** GIVEN INSTRUCTION **
The lines from the top of the material through the line with "faces.append(tuple(base + s" are to be set down exactly. Leave the pictures out.

** COLLECTED MATERIAL **
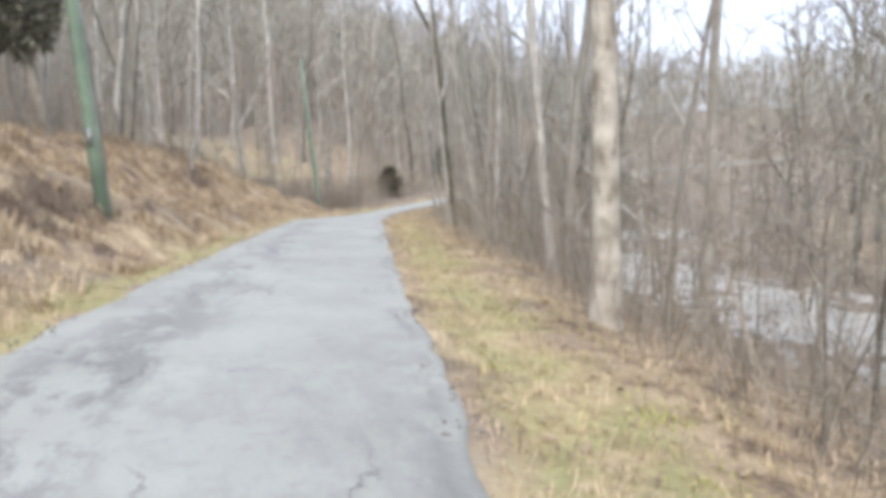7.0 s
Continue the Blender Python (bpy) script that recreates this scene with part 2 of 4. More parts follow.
def tube(verts, faces, pts, radii, sides, cap=False):
    """Adds a tapered tube along pts."""
    base = len(verts)
    k = len(pts)
    for i, (p, r) in enumerate(zip(pts, radii)):
        d = (pts[min(i + 1, k - 1)] - pts[max(i - 1, 0)]).normalized()
        a = d.orthogonal().normalized() if abs(d.z) < 0.9 else Vector((1, 0, 0)).cross(d).normalized()
        b = d.cross(a)
        for s in range(sides):
            w = 2 * math.pi * s / sides
            verts.append(p + (a * math.cos(w) + b * math.sin(w)) * r)
    for i in range(k - 1):
        for s in range(sides):
            t = (s + 1) % sides
            faces.append((base + i * sides + s, base + i * sides + t, base + (i + 1) * sides + t, base + (i + 1) * sides + s))
    if cap:
        faces.append(tuple(base + (k - 1) * sides + s for s in range(sides)))
        faces.append(tuple(base + s for s in reversed(range(sides))))


# ---- the road's line: x, y, z, half width ----
ROAD = [(-1.0, -60, -2.6, 2.0), (-0.95, -30, -1.5, 2.0), (-0.95, 0, 0, 1.97), (-0.55, 11.74, 0.72, 2.03), (1.25, 25.9, 1.14, 2.04),
        (3.9, 37.4, 1.27, 1.9), (5.45, 45.3, 1.33, 1.95), (8.3, 59.4, 1.5, 2.0), (9.85, 67.5, 1.7, 1.95), (12.4, 79.7, 2.02, 1.85),
        (13.75, 85.5, 2.17, 1.75), (16.2, 92.3, 2.36, 1.75), (19.7, 98.9, 2.58, 1.8), (24.6, 106.2, 2.95, 1.85), (31.5, 114.5, 3.5, 1.9), (40.0, 122.5, 4.2, 1.9),
        (60.0, 137.0, 6.0, 1.9), (95.0, 152.0, 8.5, 1.9)]


def spline(rows, step):
    rows = [np.array(r, float) for r in rows]
    out = []
    for i in range(len(rows) - 1):
        a, b, c, d = rows[max(i - 1, 0)], rows[i], rows[i + 1], rows[min(i + 2, len(rows) - 1)]
        ta = (c - a) / max(np.hypot(*(c - a)[:2]), 1e-6)
        tb = (d - b) / max(np.hypot(*(d - b)[:2]), 1e-6)
        L = np.hypot(*(c - b)[:2])
        for k in range(max(1, int(L / step))):
            u = k / max(1, int(L / step))
            out.append((2 * u**3 - 3 * u**2 + 1) * b + (u**3 - 2 * u**2 + u) * L * ta + (3 * u**2 - 2 * u**3) * c + (u**3 - u**2) * L * tb)
    out.append(rows[-1])
    return np.array(out)


LINE = spline(ROAD, 0.5)
TAN = np.gradient(LINE[:, :2], axis=0)
TAN /= np.hypot(TAN[:, 0], TAN[:, 1])[:, None]
RIGHT = np.stack([TAN[:, 1], -TAN[:, 0]], -1)


def beside(x, y):
    """How far right of the road's edge (left: negative, 0 on the road), the road's height there, and its station's y."""
    d2 = (LINE[:, 0] - x) ** 2 + (LINE[:, 1] - y) ** 2
    i = int(np.argmin(d2))
    off = (x - LINE[i, 0]) * RIGHT[i, 0] + (y - LINE[i, 1]) * RIGHT[i, 1]
    far = math.copysign(math.sqrt(d2[i]), off)
    half = LINE[i, 3]
    e = 0.0 if abs(far) < half else far - math.copysign(half, far)
    return e, far, LINE[i, 2], LINE[i, 1], half


def lerp(v, *pts):
    return float(np.interp(v, [p[0] for p in pts], [p[1] for p in pts]))


def sag(sy):
    """How far the outer edge lies below the inner one in the bend."""
    return lerp(sy, (86, 0), (89, 0.11), (91, 0.18), (93, 0.31), (97, 0.32), (102, 0.24), (109, 0.13), (116, 0))


def height(x, y):
    e, far, z, sy, half = beside(x, y)
    z -= sag(sy) * min(1, max(0, (1 - far / half) / 2))
    n1 = noise.noise(Vector((x * 0.09, y * 0.09, 3.1)))
    n2 = noise.noise(Vector((x * 0.45, y * 0.45, 7.7)))
    n3 = noise.noise(Vector((x * 1.9, y * 1.9, 1.3)))
    if abs(far) < half - 0.35:
        return z - 0.12
    if abs(far) < half:
        return z - 0.03
    if e > 0:
        flat = lerp(sy, (5, 3.2), (25, 3.6), (45, 2.6), (60, 1.9), (85, 1.8), (100, 2.4))
        h = -0.05 - 0.05 * min(e, flat)
        if e > flat:
            h -= lerp(e - flat, (0, 0), (1.2, 0.35), (4.5, 1.9), (7, 2.6), (16, 2.8), (24, 2.0), (40, 1.2), (70, -1.5), (110, -7.5), (150, -15), (185, -16), (260, -8), (420, 2))
        soft = min(1, e / 3)
        return z + h + soft * (0.22 * n2 + 0.07 * n3) + min(1, e / 12) * 0.8 * n1
    e = -e
    flat = lerp(sy, (0, 2.6), (25, 2.6), (42, 1.6), (52, 0.8), (82, 0.7), (89, 0.4), (95, 0.9), (99, 6), (115, 9))
    steep = lerp(sy, (0, 0.38), (27, 0.48), (38, 0.48), (50, 0.5), (85, 0.56), (94, 0.56), (99, 0.3), (110, 0.2))
    crest = lerp(sy, (84, 9), (87, 2.0), (90, 1.7), (93, 1.0), (96, 0.35), (100, 0.3), (106, 9))
    h = -0.03 + lerp(sy, (85, 0.03), (96, -0.02)) * min(e, flat)
    if e > flat:
        f = e - flat
        h += min(crest, steep * min(f, 4.2)) + (lerp(sy, (15, 0.16), (30, 0.27), (58, 0.27), (72, 0.16), (90, 0.1), (110, 0.12)) * min(max(f - 4.2, 0), 9)) + lerp(sy, (85, 0.55), (110, 0.43), (137, 0.43), (145, 0.3), (152, 0.2)) * min(max(f - 13.2, 0), 90)
    # a shallow hollow past the end of the bank
    h -= 0.75 * lerp(sy, (94, 0), (98, 1), (102, 1), (108, 0)) * lerp(e, (1.2, 0), (4.5, 1), (9, 1), (14, 0))
    # slumps and hummocks on the cut bank
    h += 0.24 * noise.noise(Vector((x * 1.05, y * 1.05, 5.5))) * lerp(e, (0.8, 0), (1.8, 1), (6, 1), (9, 0)) * lerp(sy, (36, 0), (48, 1))
    soft = min(1, e / 2.5)
    return z + h + soft * (0.3 * n2 + 0.1 * n3) + min(1, e / 10) * 1.2 * n1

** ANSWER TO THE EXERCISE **
7.0 s
Continue the Blender Python (bpy) script that recreates this scene with part 2 of 4. More parts follow.
def tube(verts, faces, pts, radii, sides, cap=False):
    """Adds a tapered tube along pts."""
    base = len(verts)
    k = len(pts)
    for i, (p, r) in enumerate(zip(pts, radii)):
        d = (pts[min(i + 1, k - 1)] - pts[max(i - 1, 0)]).normalized()
        a = d.orthogonal().normalized() if abs(d.z) < 0.9 else Vector((1, 0, 0)).cross(d).normalized()
        b = d.cross(a)
        for s in range(sides):
            w = 2 * math.pi * s / sides
            verts.append(p + (a * math.cos(w) + b * math.sin(w)) * r)
    for i in range(k - 1):
        for s in range(sides):
            t = (s + 1) % sides
            faces.append((base + i * sides + s, base + i * sides + t, base + (i + 1) * sides + t, base + (i + 1) * sides + s))
    if cap:
        faces.append(tuple(base + (k - 1) * sides + s for s in range(sides)))
        faces.append(tuple(base + s for s in reversed(range(sides))))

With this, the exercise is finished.